## Written exercise
Exclude the pictures and reproduce the remaining data exactly as written.

· · · · · · ·

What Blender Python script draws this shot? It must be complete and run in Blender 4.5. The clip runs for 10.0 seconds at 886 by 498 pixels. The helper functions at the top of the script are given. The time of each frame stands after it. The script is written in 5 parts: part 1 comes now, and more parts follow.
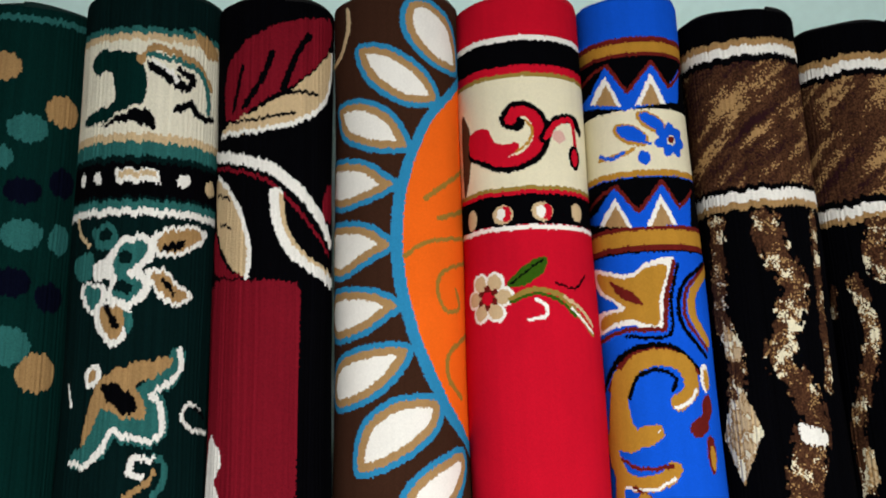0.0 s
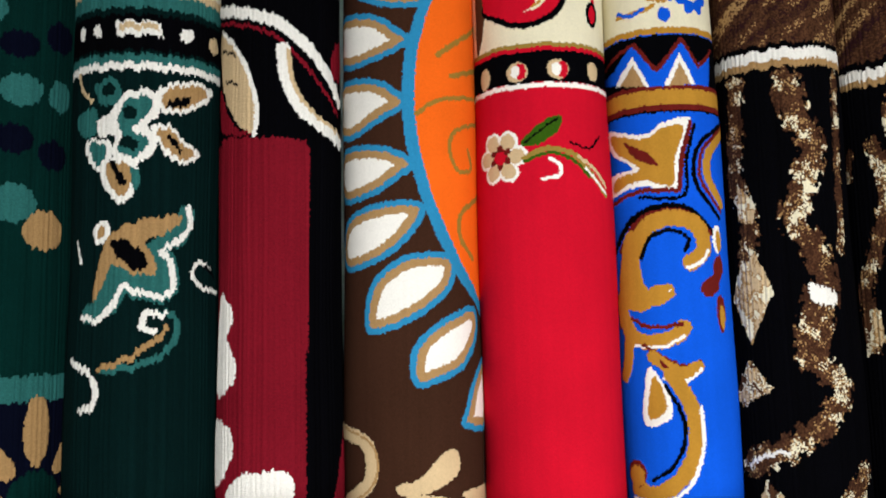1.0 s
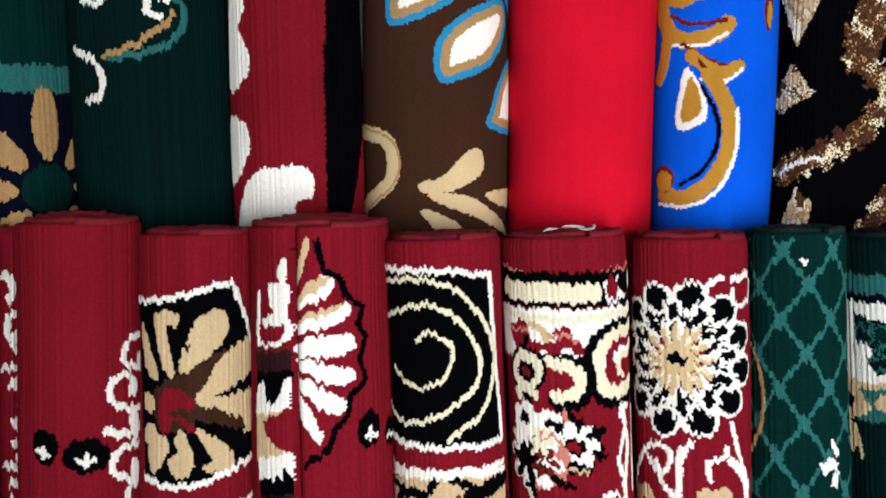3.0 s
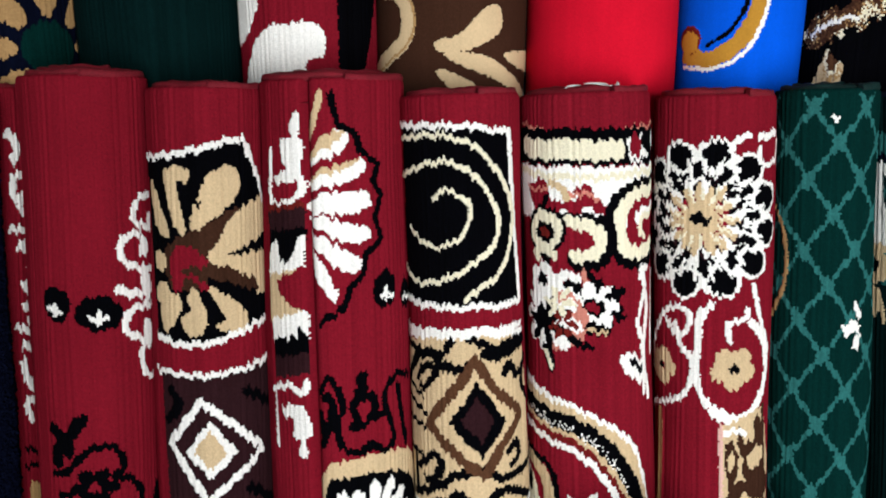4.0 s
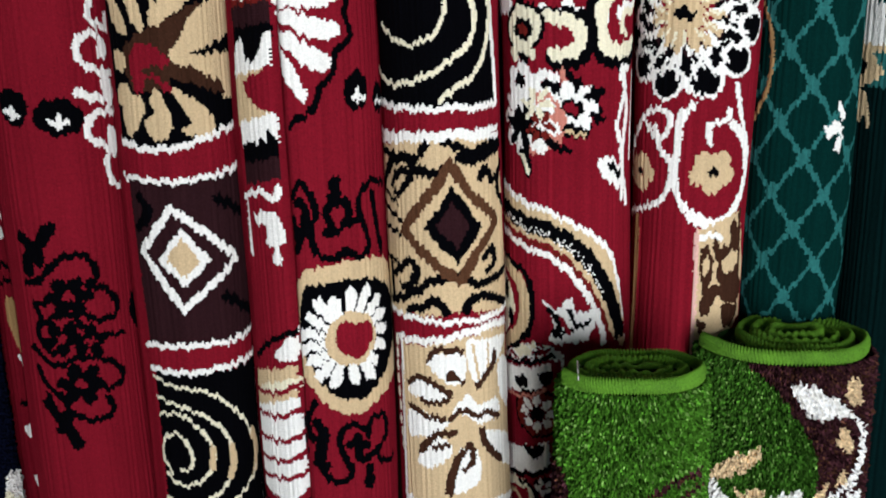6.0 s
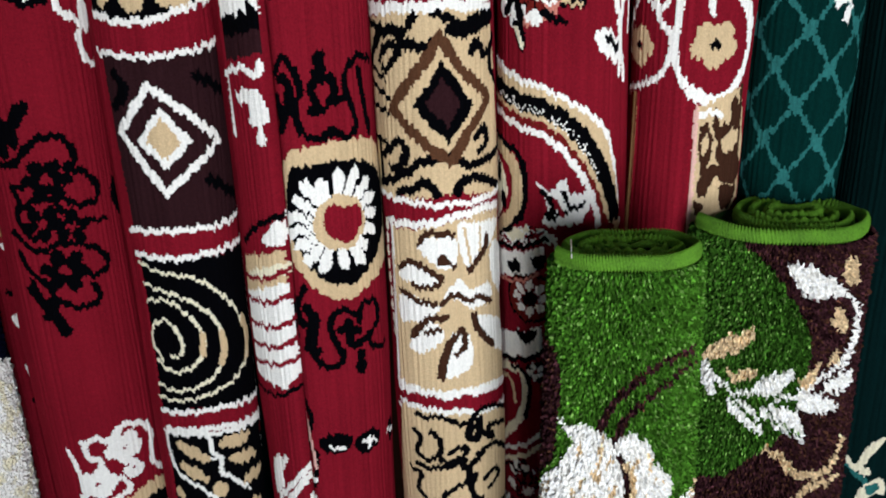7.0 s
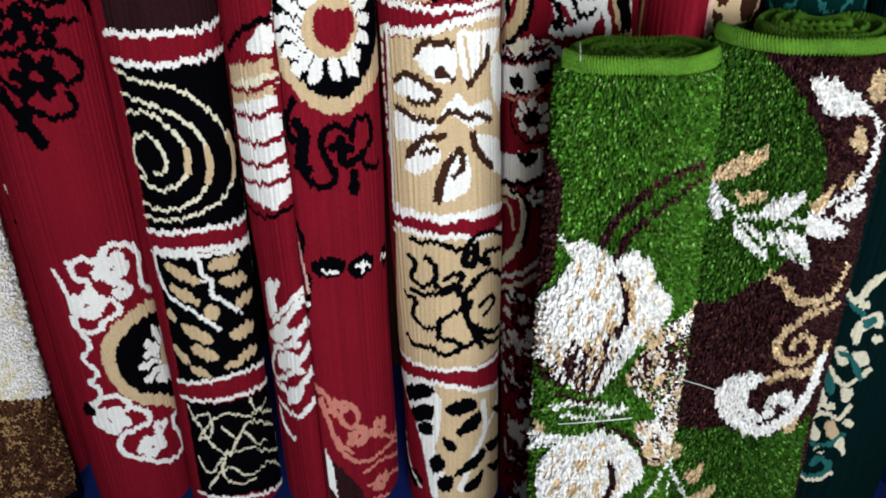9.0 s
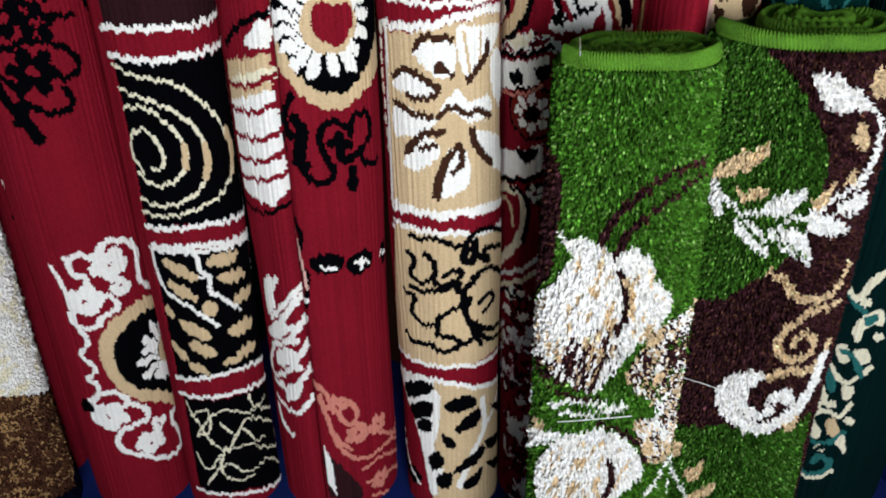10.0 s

· · · · · · ·

## Exercise result
What Blender Python script draws this shot? It must be complete and run in Blender 4.5. The clip runs for 10.0 seconds at 886 by 498 pixels. The helper functions at the top of the script are given. The time of each frame stands after it. The script is written in 5 parts: part 1 comes now, and more parts follow.
0.0 s
1.0 s
3.0 s
4.0 s
6.0 s
7.0 s
9.0 s
10.0 s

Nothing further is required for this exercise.